The problem:
Answer with the number of lines in the listing below that contain the word "script", and nothing else.

Records shown:
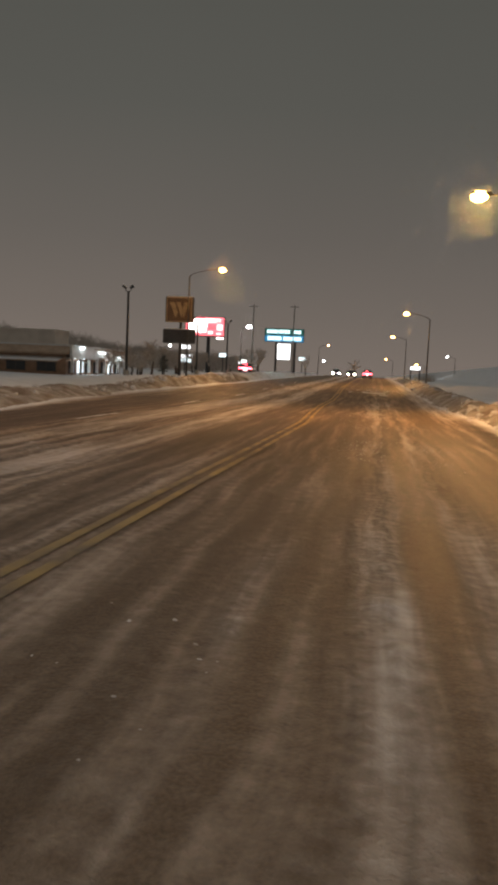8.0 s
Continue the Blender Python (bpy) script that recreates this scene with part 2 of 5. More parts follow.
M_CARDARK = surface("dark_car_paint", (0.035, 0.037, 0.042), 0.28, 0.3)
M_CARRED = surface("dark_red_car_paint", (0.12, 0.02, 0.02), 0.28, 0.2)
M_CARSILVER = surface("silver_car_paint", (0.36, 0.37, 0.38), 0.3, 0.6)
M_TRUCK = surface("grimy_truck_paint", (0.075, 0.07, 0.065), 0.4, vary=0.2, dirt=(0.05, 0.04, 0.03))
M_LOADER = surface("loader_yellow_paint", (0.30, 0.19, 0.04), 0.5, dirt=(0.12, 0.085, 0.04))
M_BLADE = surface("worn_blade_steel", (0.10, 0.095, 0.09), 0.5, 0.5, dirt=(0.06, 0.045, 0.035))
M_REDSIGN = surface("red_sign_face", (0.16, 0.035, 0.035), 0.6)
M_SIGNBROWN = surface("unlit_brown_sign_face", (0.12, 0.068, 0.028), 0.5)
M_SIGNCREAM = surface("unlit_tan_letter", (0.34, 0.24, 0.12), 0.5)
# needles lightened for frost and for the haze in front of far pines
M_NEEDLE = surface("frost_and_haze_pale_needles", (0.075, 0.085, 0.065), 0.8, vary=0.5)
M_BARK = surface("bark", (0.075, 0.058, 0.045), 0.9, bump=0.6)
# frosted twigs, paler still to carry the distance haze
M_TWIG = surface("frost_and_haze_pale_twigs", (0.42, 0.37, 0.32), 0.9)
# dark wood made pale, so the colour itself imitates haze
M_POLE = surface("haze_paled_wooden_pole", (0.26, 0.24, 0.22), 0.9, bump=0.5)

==

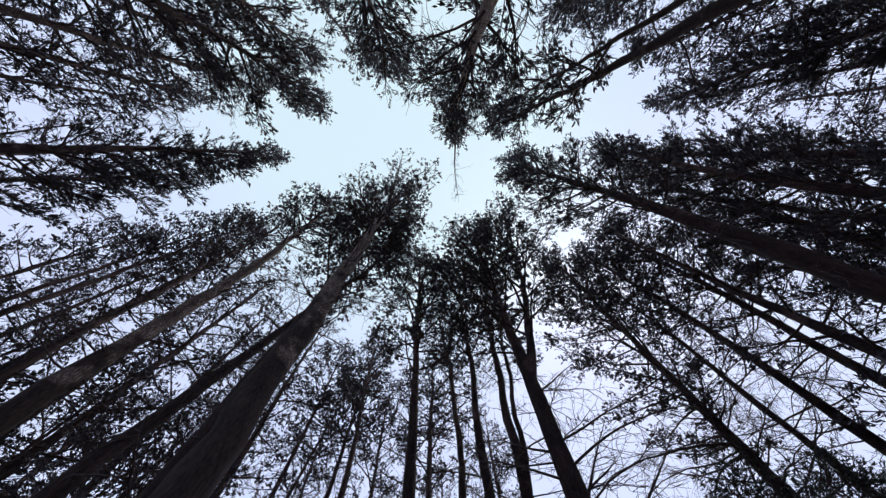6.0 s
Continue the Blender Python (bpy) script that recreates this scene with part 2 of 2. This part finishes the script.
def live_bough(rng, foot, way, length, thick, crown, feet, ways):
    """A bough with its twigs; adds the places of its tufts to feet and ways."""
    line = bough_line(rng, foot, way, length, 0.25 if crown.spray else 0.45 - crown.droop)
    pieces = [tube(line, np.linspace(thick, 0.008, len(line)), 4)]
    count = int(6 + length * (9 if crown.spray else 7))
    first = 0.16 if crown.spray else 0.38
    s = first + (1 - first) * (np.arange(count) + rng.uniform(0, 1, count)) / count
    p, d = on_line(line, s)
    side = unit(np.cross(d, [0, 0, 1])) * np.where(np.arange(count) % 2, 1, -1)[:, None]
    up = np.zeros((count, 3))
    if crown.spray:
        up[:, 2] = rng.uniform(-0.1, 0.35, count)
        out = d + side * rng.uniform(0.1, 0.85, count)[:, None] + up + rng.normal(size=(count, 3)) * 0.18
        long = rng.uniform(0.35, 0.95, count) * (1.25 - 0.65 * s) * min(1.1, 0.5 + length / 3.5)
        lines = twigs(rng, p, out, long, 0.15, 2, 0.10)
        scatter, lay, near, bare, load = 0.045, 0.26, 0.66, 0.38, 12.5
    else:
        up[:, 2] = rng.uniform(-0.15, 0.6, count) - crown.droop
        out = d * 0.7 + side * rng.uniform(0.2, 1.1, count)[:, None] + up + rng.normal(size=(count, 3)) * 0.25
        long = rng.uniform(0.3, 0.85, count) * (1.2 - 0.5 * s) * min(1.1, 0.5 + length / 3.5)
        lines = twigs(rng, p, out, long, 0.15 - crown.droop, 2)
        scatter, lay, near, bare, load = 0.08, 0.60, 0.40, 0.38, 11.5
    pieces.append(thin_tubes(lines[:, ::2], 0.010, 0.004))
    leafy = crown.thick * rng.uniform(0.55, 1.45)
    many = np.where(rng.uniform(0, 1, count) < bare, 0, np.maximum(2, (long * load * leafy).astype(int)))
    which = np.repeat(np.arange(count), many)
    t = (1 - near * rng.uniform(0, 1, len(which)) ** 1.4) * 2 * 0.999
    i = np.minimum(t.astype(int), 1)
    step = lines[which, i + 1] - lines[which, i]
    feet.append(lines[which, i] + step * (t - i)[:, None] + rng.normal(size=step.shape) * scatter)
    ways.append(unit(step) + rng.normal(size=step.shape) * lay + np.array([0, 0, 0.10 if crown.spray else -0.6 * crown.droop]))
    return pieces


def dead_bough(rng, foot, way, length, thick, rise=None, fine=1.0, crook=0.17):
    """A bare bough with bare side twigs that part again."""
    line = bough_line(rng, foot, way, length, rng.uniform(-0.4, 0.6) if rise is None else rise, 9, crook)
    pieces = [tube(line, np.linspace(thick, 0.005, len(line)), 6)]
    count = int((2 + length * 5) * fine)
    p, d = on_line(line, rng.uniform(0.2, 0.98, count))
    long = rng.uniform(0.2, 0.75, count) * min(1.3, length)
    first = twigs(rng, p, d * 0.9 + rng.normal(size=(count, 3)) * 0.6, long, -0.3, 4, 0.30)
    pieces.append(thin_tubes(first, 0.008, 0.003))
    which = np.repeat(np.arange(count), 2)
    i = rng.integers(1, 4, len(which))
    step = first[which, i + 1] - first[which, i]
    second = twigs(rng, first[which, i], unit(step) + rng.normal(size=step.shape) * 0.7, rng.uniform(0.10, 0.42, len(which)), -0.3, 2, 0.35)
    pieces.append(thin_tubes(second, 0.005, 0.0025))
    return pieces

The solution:
2